Monte Testaccio

monte testaccio
Monte Testaccio visto da Google Earth

Il nome di Monte Testaccio (nella foto sopra) deriva dal latino “testa“, ossia coccio, in riferimento al materiale con il quale fu artificialmente costituito, cioè le anfore scartate dal limitrofo insediamento annonario (gli Horrea). La calce è l’unico materiale che tiene insieme i detriti fittili, sui quali la presenza di uno strato di terra ha permesso il consolidamento di vegetazione, e conferisce alla collina stabilità ed aspetto di rilievo naturale. Ha un perimetro di 700 metri circa, un’altezza massima sul piano di 36 metri ed una superficie di circa 22.000 metri quadrati. Le datazioni consolari, insieme a molte altre indicazioni commerciali reperibili sui frammenti, consentono di datare la maggior parte degli scarichi fra il 140 d.C. e la metà circa del III secolo. I tre quarti dei frammenti sono anfore olearie betiche (la Betica fu provincia romana, corrispondente all’attuale Andalusia), mentre i rimanenti frammenti sono anfore olearie africane.

i cocci del monte testaccio
1 I “cocci” ammassati

Nella foto 1 possiamo notare i frammenti sovrapposti l’uno sull’altro, a formare quasi un muro. La croce, collocata sulla sommità il 24 maggio 1914 (visibile nella foto 2), ricorda che questo luogo era il punto di arrivo di una celebrazione in occasione della “via Crucis“: il corteo partiva da una casa scomparsa in via della Bocca della Verità 37 (che ancora nell’Ottocento conservava il nome tradizionale di “Locanda della Gaiffa“), giungeva alla Casa dei Crescenzi (che raffigurava la casa di Pilato), proseguiva per S.Maria in Cosmedin, attraversava l’Arco di S.Lazzaro per terminare al Monte Testaccio, chiara allusione al Monte Calvario.

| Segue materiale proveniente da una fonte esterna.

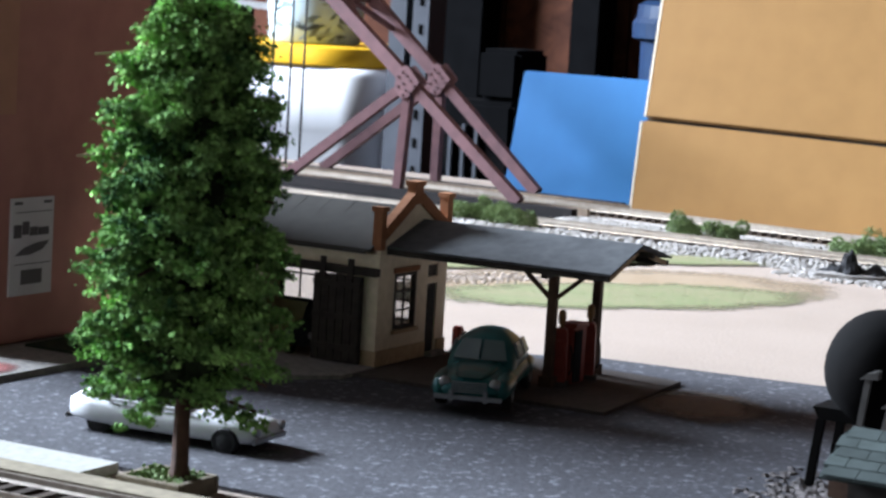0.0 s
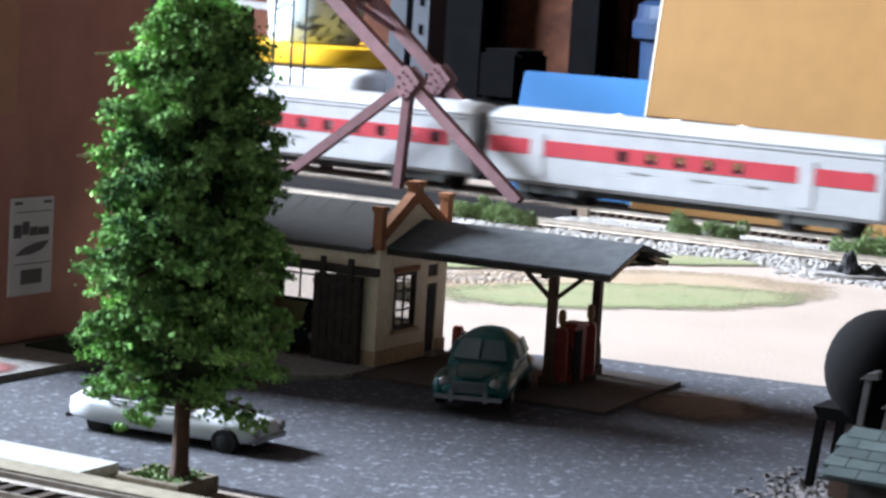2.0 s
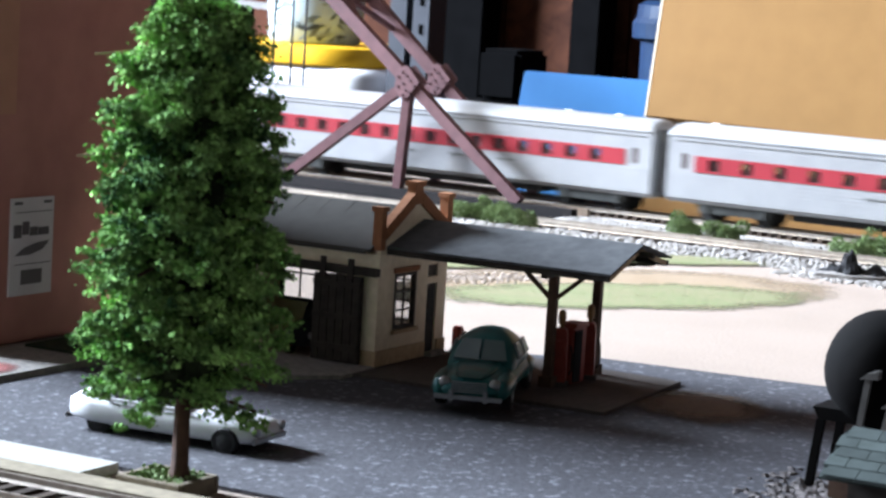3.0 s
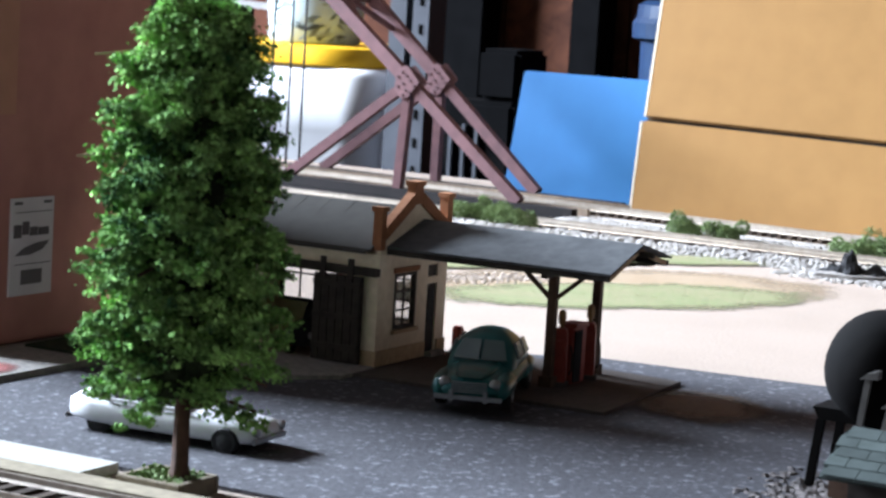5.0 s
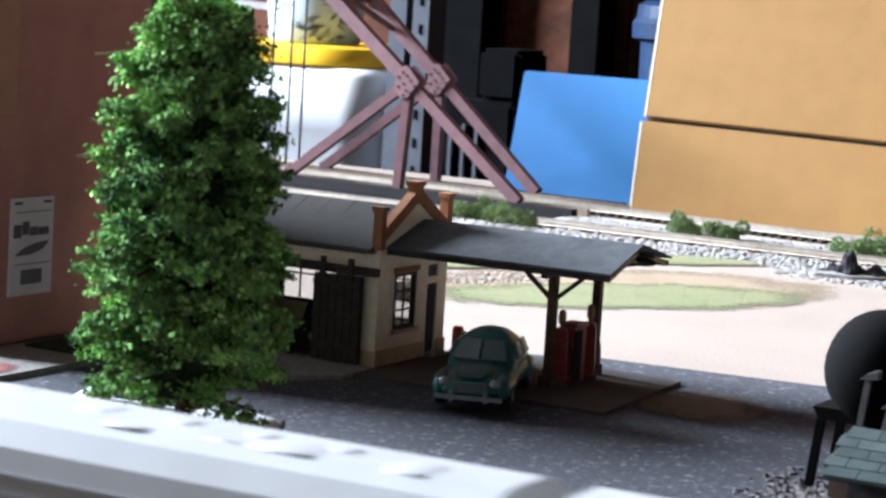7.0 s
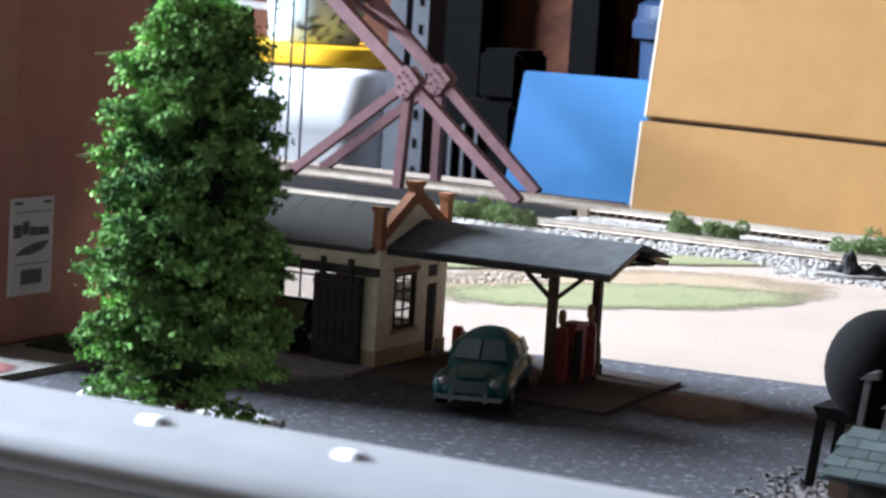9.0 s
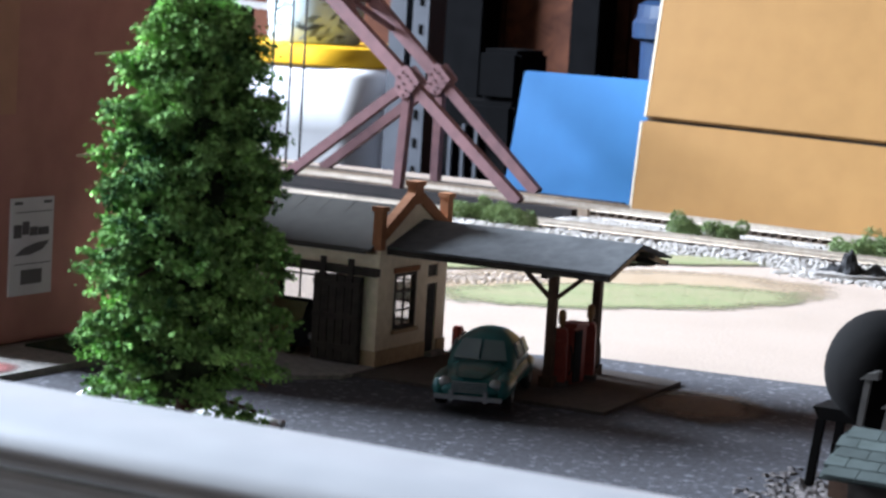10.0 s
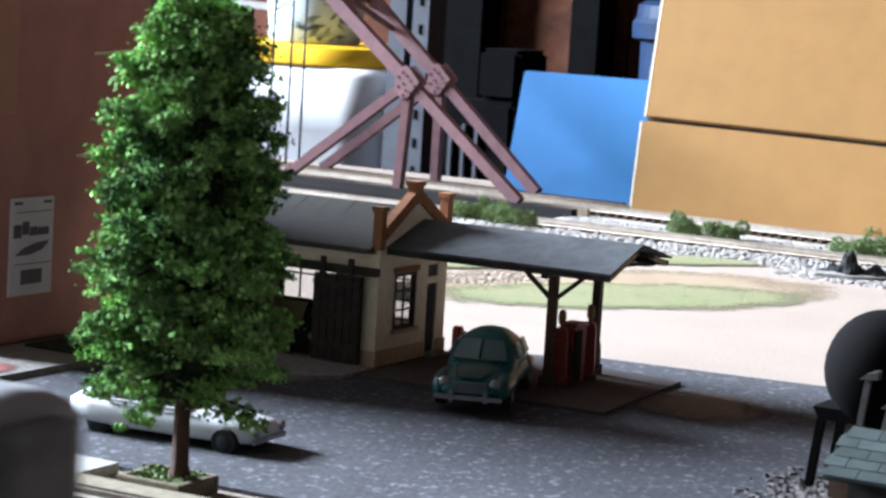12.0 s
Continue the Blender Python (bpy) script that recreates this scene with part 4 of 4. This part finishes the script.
def tub():
    t = thing("plastic_tub", pose(-1.118, 1.765, -0.06, rz=6), "white plastic tub with a yellow lid", "tub")
    bm = B()
    loft(bm, [[Vector((x, y, z)) for x, y in rounded(w, d, 0.034, 12)] for z, w, d in ((0, 0.210, 0.165), (0.004, 0.216, 0.170), (0.060, 0.224, 0.176), (0.061, 0.2255, 0.178), (0.108, 0.229, 0.182), (0.114, 0.225, 0.178), (0.1155, 0.216, 0.170))])
    part("tub_body", bm, M_WHITEPL, t, "white ribbed tub", smooth=True)
    bm = B()
    loft(bm, [[Vector((x, y, z)) for x, y in rounded(w, d, 0.058, 16)] for z, w, d in ((0.1158, 0.214, 0.182), (0.117, 0.217, 0.185), (0.1175, 0.217, 0.185), (0.1315, 0.216, 0.184), (0.133, 0.213, 0.181), (0.1335, 0.208, 0.176))])
    part("lid", bm, M_YELLOW, t, "yellow snap-on lid", smooth=True)
    p = thing("ceramic_pot", pose(-1.096, 1.745, 0.0738), "pale green ceramic pot painted with dark leaves", "pot")
    bm = B()
    turned(bm, [(0.036, 0), (0.040, 0.001), (0.043, 0.03), (0.045, 0.075), (0.047, 0.078), (0.047, 0.083)], 40)
    part("pot_body", bm, M_POT, p, smooth=True)
    rng = random.Random(5)
    for i in range(64):
        a, z = radians(200 + 150 * rng.random()), 0.005 + 0.066 * rng.random() ** 1.5
        bm = B()
        w, h = rng.uniform(0.003, 0.009), rng.uniform(0.0012, 0.0036)
        tilt = rng.uniform(-50, 50)
        rr = 0.0404 + 0.004 * z / 0.075 + 0.0012
        m = Matrix.Rotation(a, 4, "Z") @ Matrix.Translation((rr, 0, z)) @ Matrix.Rotation(radians(tilt), 4, "X")
        prism(bm, [(-w, 0), (-w * 0.3, -h), (w, 0), (-w * 0.3, h * 0.8)], -0.0006, 0.0002, "x", m)
        part("painted_leaf", bm, M_POTDARK, p)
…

versante orientale del monte testaccio
2 Versante orientale con la Croce

Ma la memoria del monte e del sito circostante è legata soprattutto alle feste del carnevale, il “ludus Testaccie“, documentato per la prima volta nel 1256 durante il pontificato di Alessandro IV e rinnovato ogni anno fino al 1470 circa, allorché Paolo II lo trasferì in “via Lata“. I giochi che vi si svolgevano, assai movimentati e cruenti, consistevano nel lancio di maiali, tori e cinghiali giù dal monte dove i “lusores” se li contendevano per ucciderli con la spada e venirne in possesso. Per il buon funzionamento dei giochi molte città soggette (Tivoli, Velletri, Cori, Terracina) consegnavano annualmente un tributo, inviando a Roma “jocatores” e “lusores“. All’Università degli ebrei erano imposte, invece, le spese generali, consistenti in 1130 fiorini che versavano alla Camera Apostolica, con l’esonero, però, di prestare la persona soggetta a ignobili lazzi, come il caso, rammentato da un Codice Vaticano, dell’anziano chiuso in una botte chiodata fatta ruzzolare dalla cima del colle. Nel Seicento il monte cambiò volto, e precisamente dal 17 ottobre 1670, quando certi Pietro Ottini e Domenico Coppitelli acquistarono 200 canne di terreno intorno al colle per aprirvi “grottini” destinati ad osterie che via via aumentarono di numero. La speculazione privata vi si gettò a capofitto per trasformarlo in un enorme frigorifero, ripostiglio di vini e vivande.

versante occidentale del monte testaccio
3 Versante occidentale

Dalle feste medioevali dei tori e dell’albero della cuccagna si passò al sollazzo bacchico e gastronomico delle Ottobrate romane: nella foto 3 possiamo osservare il versante occidentale del monte che prospetta sul Mattatoio, tuttora animato da numerose attività commerciali, mentre nella foto 2 il versante orientale. Dagli inizi del Seicento e fino alla metà del Settecento il Monte Testaccio servì anche, come documenta un’incisione del 1628, come poligono di tiro dei bombardieri di Castel S.Angelo, puntando a tre quarti di altezza del fianco est, dove si riscontra effettivamente un forte avvallamento irregolare. È poco prima del Settecento che appaiono le prime testimonianze di interessamento da parte delle autorità cittadine e del pontefice Benedetto XIV a salvaguardare l’integrità del monte come prezioso reperto archeologico, vietando e punendo l’asportazione di terra e cocci, il pascolo ed ogni tipo di degrado. Durante la Seconda Guerra Mondiale vi fu installata anche un’intera batteria antiaerea, smantellata alla fine del conflitto, ma tuttora visibile negli avanzi di quattro piattaforme per cannoni antiaerei.